CEDRE is likely to impose the same types of restrictions on public sector employment that have been conditions of previous aid and loan packages. With the World Bank and the IMF more determined than ever to impose fiscal responsibility, the country’s massive public sector payroll is on everyone’s lips. While it is safe to assume that the swell of low-level jobs in the public education system and army is a tribute to the way Lebanon’s political class uses public sector employment to hold the population hostage with low-wage, menial employment, the main service agencies of the countries have been hollowed out. Employment has been frozen for decades, with dismal salaries that cannot attract requisite talent. This is particularly true for high-ranking positions in the water, electricity, and telecoms agencies, leaving them largely deprived of competent managers and employees capable of running them effectively.
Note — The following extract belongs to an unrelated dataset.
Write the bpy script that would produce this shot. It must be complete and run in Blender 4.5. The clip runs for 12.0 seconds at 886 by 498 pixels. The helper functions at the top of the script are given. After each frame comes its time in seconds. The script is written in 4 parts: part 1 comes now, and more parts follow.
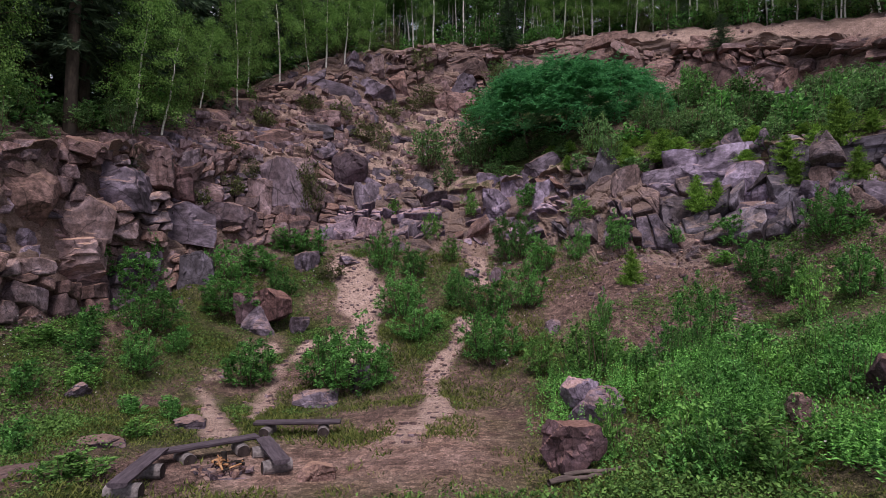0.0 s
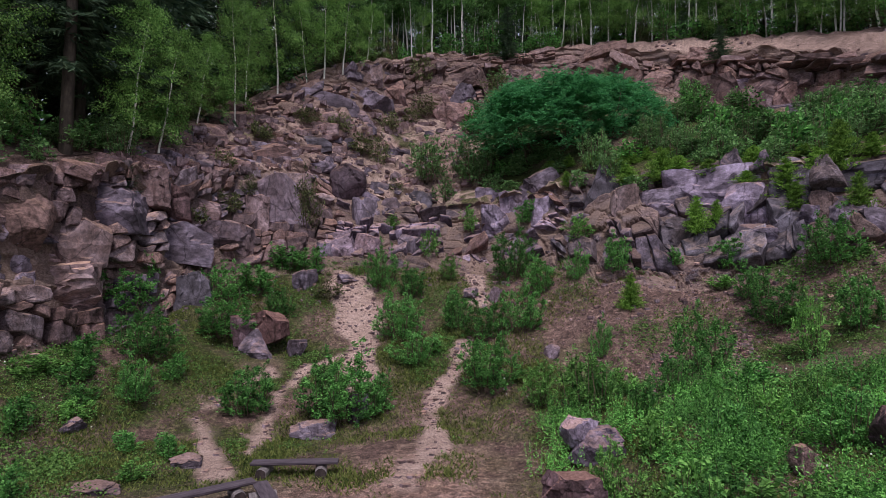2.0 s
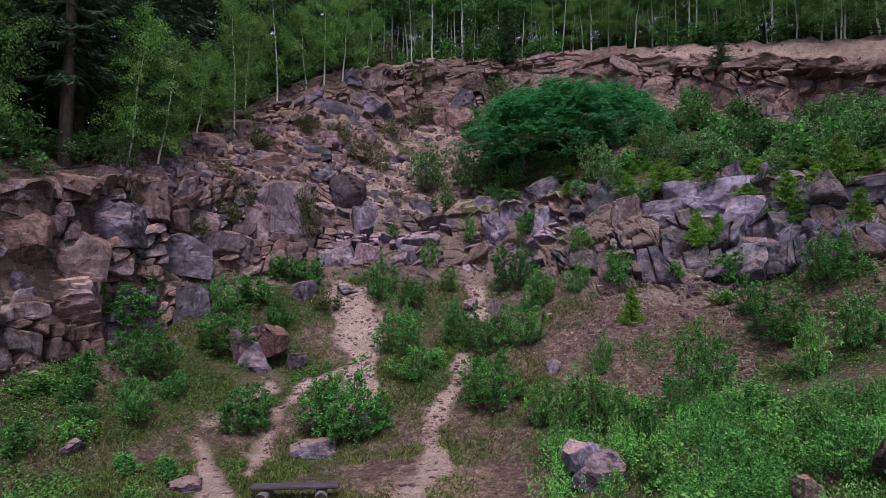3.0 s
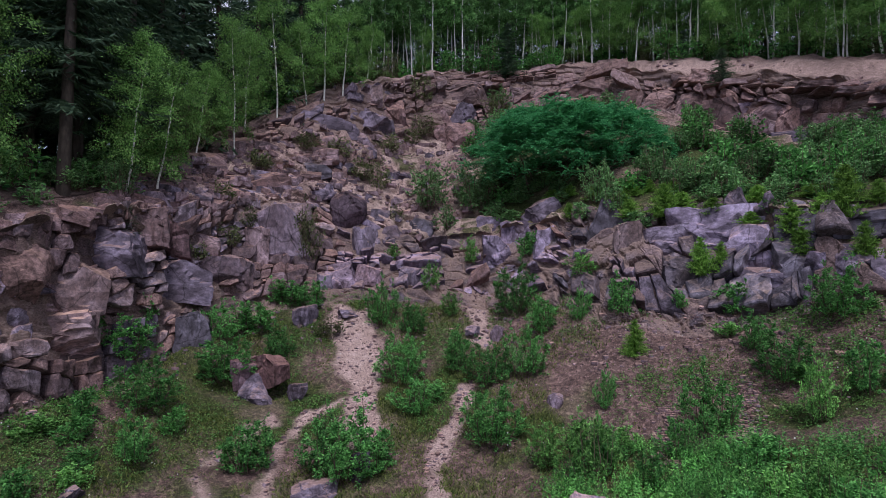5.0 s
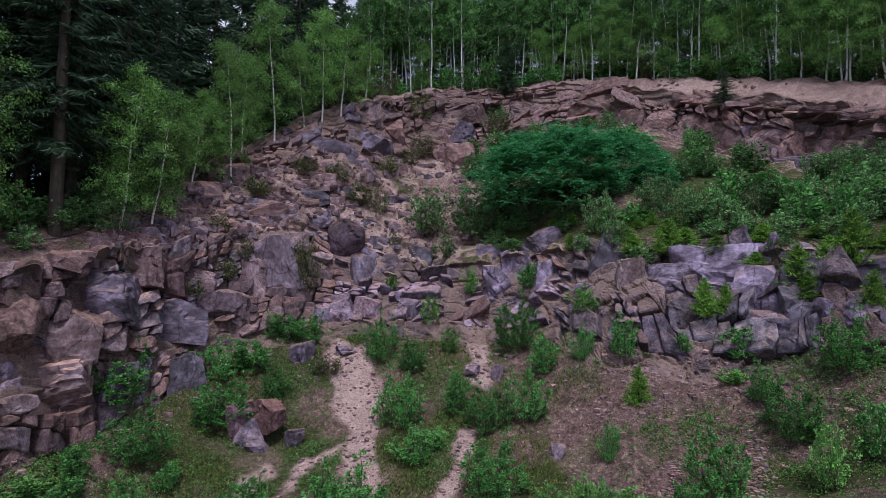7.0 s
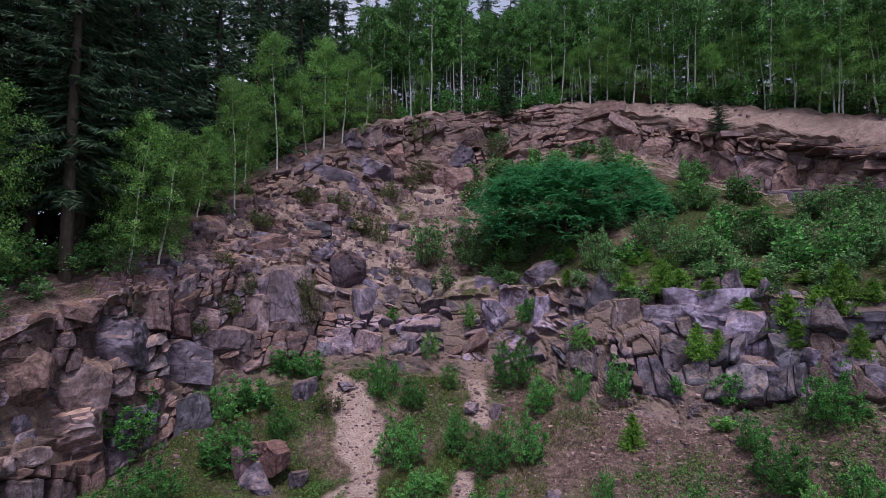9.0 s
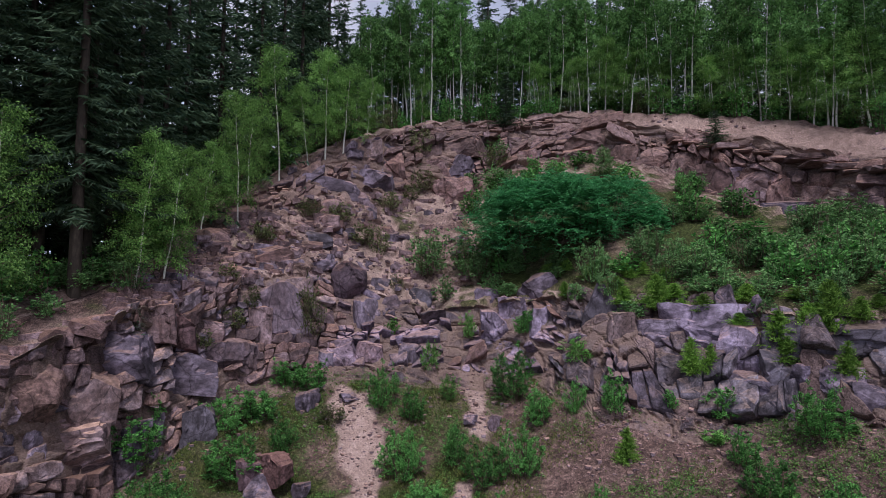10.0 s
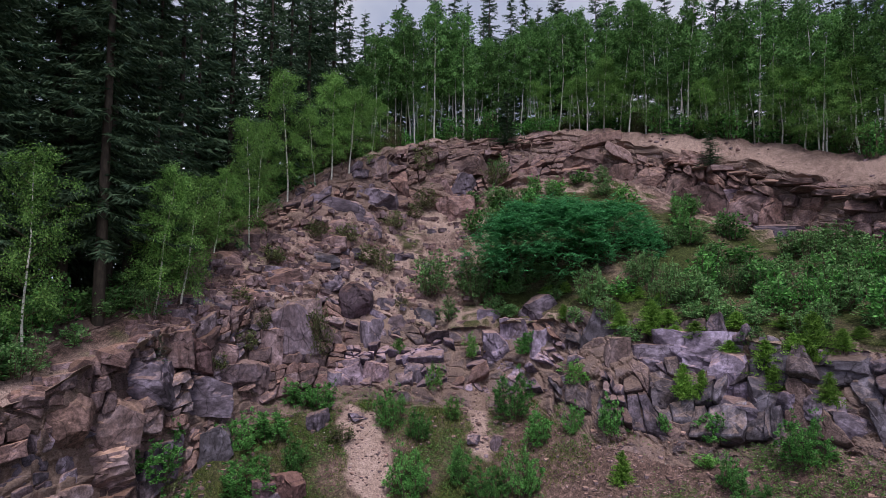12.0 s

One needs only look to the World Bank’s own case studies to understand that effective and functional public agencies are a prerequisite to the involvement of private actors in sectors such as electricity, water, telecoms, or transportation.   
 
Lebanon certainly needs investment in its crumbling infrastructure, and it is reasonable to assume that the additional load of hosting a large refugee population necessitates greater intervention and warrants more support from the international community. However, the investments we need should be geared toward reducing systemic losses and boosting environmentally conscious and renewable choices. Additionally, they should be distributed judiciously to projects selected according to an integrated economic and ecological vision. It is not too late to review the plans. If we are going to impose the burden of paying back these loans on our children, let us at least ensure these funds are used to improve their future.